When asked if Tehran or Beirut decided not to involve Lebanon, he said it was “solely a Lebanese decision.”
Beirut blast
The shocking explosion that took place at the Port of Beirut on August 4, 2020, is still under investigation by the Lebanese courts.
The Federal Bureau of Investigation has not released a full version of its findings and Ibrahim referred questions on why to Washington.
But he later said the Lebanese authorities had the report and that it was up to them to release it. “I am positive it will be released at the right time,” he said.
Political bickering and interference have stymied multiple judges from completing their investigations, including the refusal of several lawmakers and prime ministers to testify.
“Everything gets politicized in Lebanon. So don’t be surprised that [the investigations] have taken a political turn,” he said.
Lebanese-Israeli maritime border
Besides his work as a mediator and intel chief, Ibrahim has been dispatched as an envoy to represent Lebanese officials in different capitals.
Among the political missions he’s also worked on is the Lebanese-Israeli maritime border dispute, which multiple US administrations have tried to help with.
The State Department’s Senior Advisor for Energy Security, Amos Hochstein, took the lead in mediating efforts under the Biden administration.

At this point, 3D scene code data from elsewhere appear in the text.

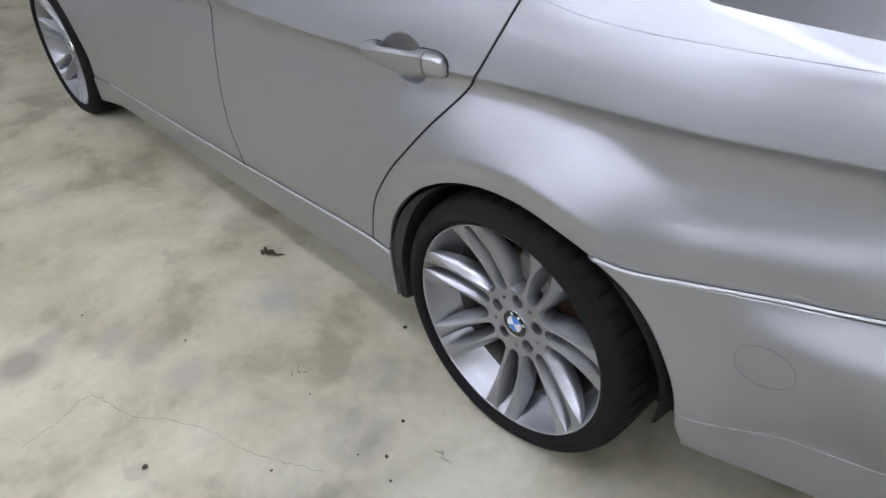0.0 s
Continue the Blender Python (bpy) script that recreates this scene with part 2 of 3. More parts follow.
def interp(keys, x):
    """Smooth value through (x, value) pairs, monotone between neighbours."""
    if x <= keys[0][0]:
        return keys[0][1]
    if x >= keys[-1][0]:
        return keys[-1][1]
    i = 0
    while keys[i + 1][0] < x:
        i += 1
    (x0, y0), (x1, y1) = keys[i], keys[i + 1]
    h, dl = x1 - x0, (y1 - y0) / (x1 - x0)

    def slope(k):
        if k <= 0 or k >= len(keys) - 1:
            return None
        a = (keys[k][1] - keys[k - 1][1]) / (keys[k][0] - keys[k - 1][0])
        b = (keys[k + 1][1] - keys[k][1]) / (keys[k + 1][0] - keys[k][0])
        return 0.0 if a * b <= 0 else 2 * a * b / (a + b)

    s0, s1 = slope(i), slope(i + 1)
    s0 = dl if s0 is None else s0
    s1 = dl if s1 is None else s1
    t = (x - x0) / h
    return (2 * t ** 3 - 3 * t * t + 1) * y0 + (t ** 3 - 2 * t * t + t) * h * s0 + (3 * t * t - 2 * t ** 3) * y1 + (t ** 3 - t * t) * h * s1


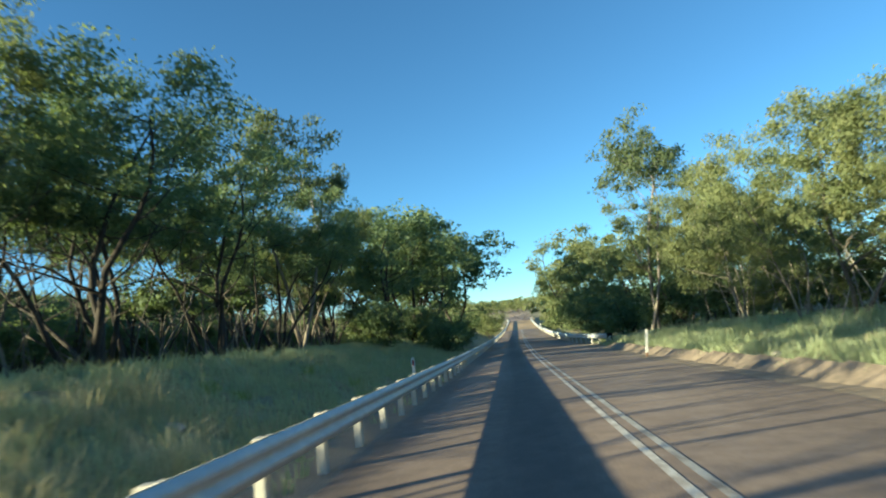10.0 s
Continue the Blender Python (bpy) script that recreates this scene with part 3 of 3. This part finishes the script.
# ---- grass ----
def grass(name, x0, x1, y0, y1, tufts, blades, low, high, width, mat, seed, label, reach=0.16, over=0.0):
    """Blades that fan out from uneven tufts, one object. tufts: to a square metre."""
    rng = np.random.RandomState(seed)
    n = int(abs(x1 - x0) * (y1 - y0) * tufts)
    cx, cy = rng.uniform(x0, x1, n), rng.uniform(y0, y1, n)
    d = wave(cx, cy, 4.2, seed + 1) + 0.8 * wave(cx, cy, 1.3, seed + 2)
    bare = wave(cx, cy, 7.0, 77) + 0.5 * wave(cx, cy, 2.6, 78)
    ok = (d > rng.uniform(-1.2, 0.6, n)) & (bare > rng.uniform(-1.1, -0.35, n)) & (np.abs(cx) > verge_edge(np.sign(x0), cy) + rng.uniform(-0.15, 0.5, n) - over)
    cx, cy, d = cx[ok], cy[ok], d[ok]
    tall = rng.uniform(0.55, 1.1, len(cx)) * np.clip(0.85 + 0.45 * d, 0.4, 1.6)
    k = np.repeat(np.arange(len(cx)), blades)
    n = len(k)
    out, r = rng.uniform(0, 6.28, n), reach * rng.uniform(0, 1, n) ** 0.6
    x, y = cx[k] + np.cos(out) * r, cy[k] + np.sin(out) * r
    z = ground_z(x, y) - 0.02
    h = rng.uniform(low, high, n) * tall[k]
    lean = h * rng.uniform(0.15, 0.95, n)
    la = out + rng.normal(0, 0.7, n)
    a = la + 1.57 + rng.normal(0, 0.5, n)
    w = width * rng.uniform(0.6, 1.4, n)
    foot = np.c_[x, y, z]
    s = np.c_[np.cos(a) * w, np.sin(a) * w, np.zeros(n)]
    way = np.c_[np.cos(la) * lean, np.sin(la) * lean, np.zeros(n)]
    up = np.c_[np.zeros((n, 2)), h]
    mid = foot + way * 0.3 + up * 0.65
    tip = foot + way + up * rng.uniform(0.75, 1.0, (n, 1))
    T = np.stack([foot - s, foot + s, mid + s * 0.7, foot - s, mid + s * 0.7, mid - s * 0.7, mid - s * 0.7, mid + s * 0.7, tip], 1)
    ob = new(name, triangles(name, T.reshape(-1, 3), mat))
    return tagged(ob, label, "grass", kind="stuff")


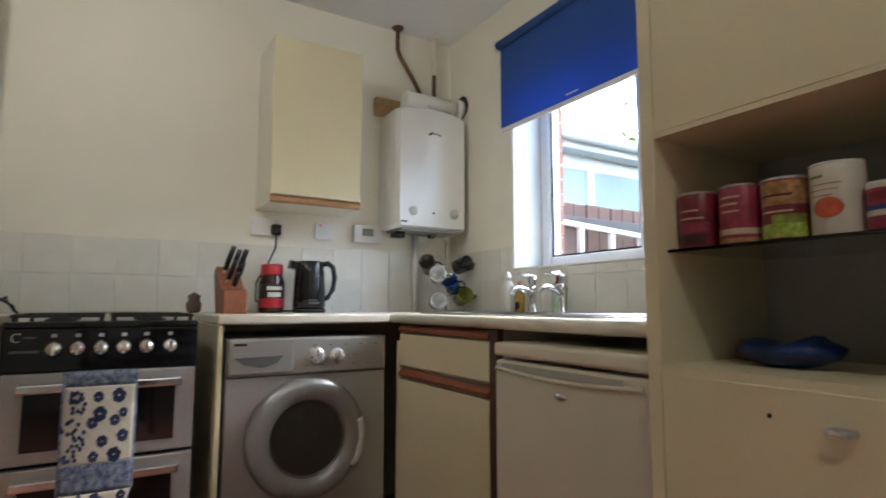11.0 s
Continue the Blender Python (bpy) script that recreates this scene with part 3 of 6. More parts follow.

During his last trip to Beirut, he reportedly submitted written questions to the Lebanese government.
Hochstein’s last trip with stops in Lebanon and Israel came in February. Lebanon has yet to respond, and the US diplomat warned that he wanted to help but would not have an open-ended timeline to try to help resolve the yearslong dispute.
According to Ibrahim, the Lebanese elections and their preparations delayed the response to Hochstein.
Nevertheless, Beirut is set to submit a formal letter to Washington soon. “I confirm that Lebanon will respond soon, via a written response, in the same manner in which it received the questions from the US. We are working on this file, and the response is almost complete,” Ibrahim told Al Arabiya.